Indemnification; Limitation of Liability
Seller shall be responsible for and shall indemnify and hold Buyer, its officers, directors, employees, successors, assigns, agents and representatives, harmless from and against any claims, actions or suits by third parties arising from (i) the performance by Seller or its employees or agents of Seller’s obligations hereunder in a negligent manner, in violation or breach of any term or condition of this Consulting Services Agreement or in violation of any applicable federal or state laws or regulations, (ii) any contract or other agreement between Seller and a Third Party, and (iii) any activities by Seller, its employees or agents which
-5-
are outside of the scope of this Consulting Services Agreement. Notwithstanding any damages that Buyer might occur in connection with this Consulting Services Agreement for any reason whatsoever, Seller shall not be liable for any special, indirect, incidental or consequential damages to Seller arising out of or in connection with this Consulting Services Agreement, regardless of whether such claim is based on contract, tort, strict liability or otherwise.

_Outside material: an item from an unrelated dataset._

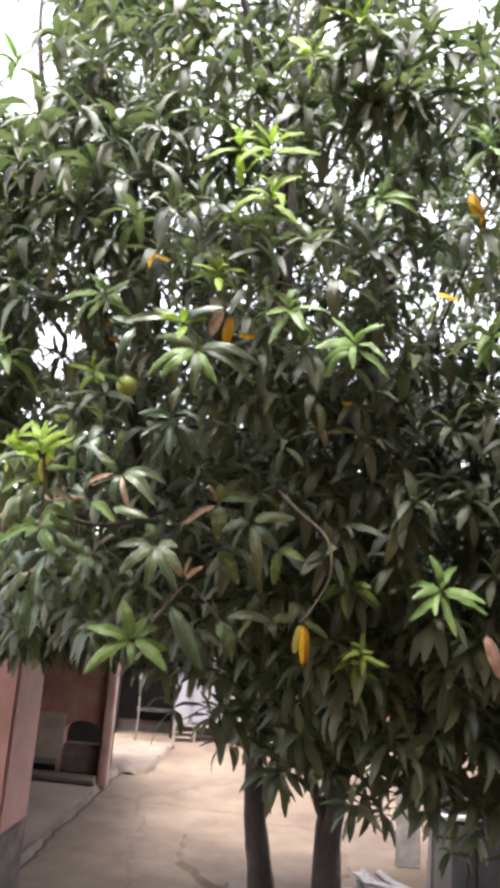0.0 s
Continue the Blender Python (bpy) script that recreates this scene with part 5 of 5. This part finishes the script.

Buyer shall not be entitled to damages from Seller under any circumstance in excess of the cash compensation paid to Seller pursuant to this Consulting Services Agreement.
Other Terms
1.
Seller will report to Buyer’s Rodd Johnson, or any other individual designated by Buyer, for direction with regard to the Software development responsibilities.
2.
Seller will report to Buyer’s Rod Johnson, or any other individual designated by Buyer, for direction with regard to the Launch responsibilities.
3.
“Business Information and Plans” as used below, means any and all product information, business methodology, market information, customer information, working documents, proposals, partnership information, or business strategies/plans, that Seller or another Buyer agent makes, or authors (either alone or with others) arising from this Consulting Services Agreement.
Seller agrees that all Business Information and Plans are Buyer's sole and exclusive property and will remain Buyer's sole and exclusive property.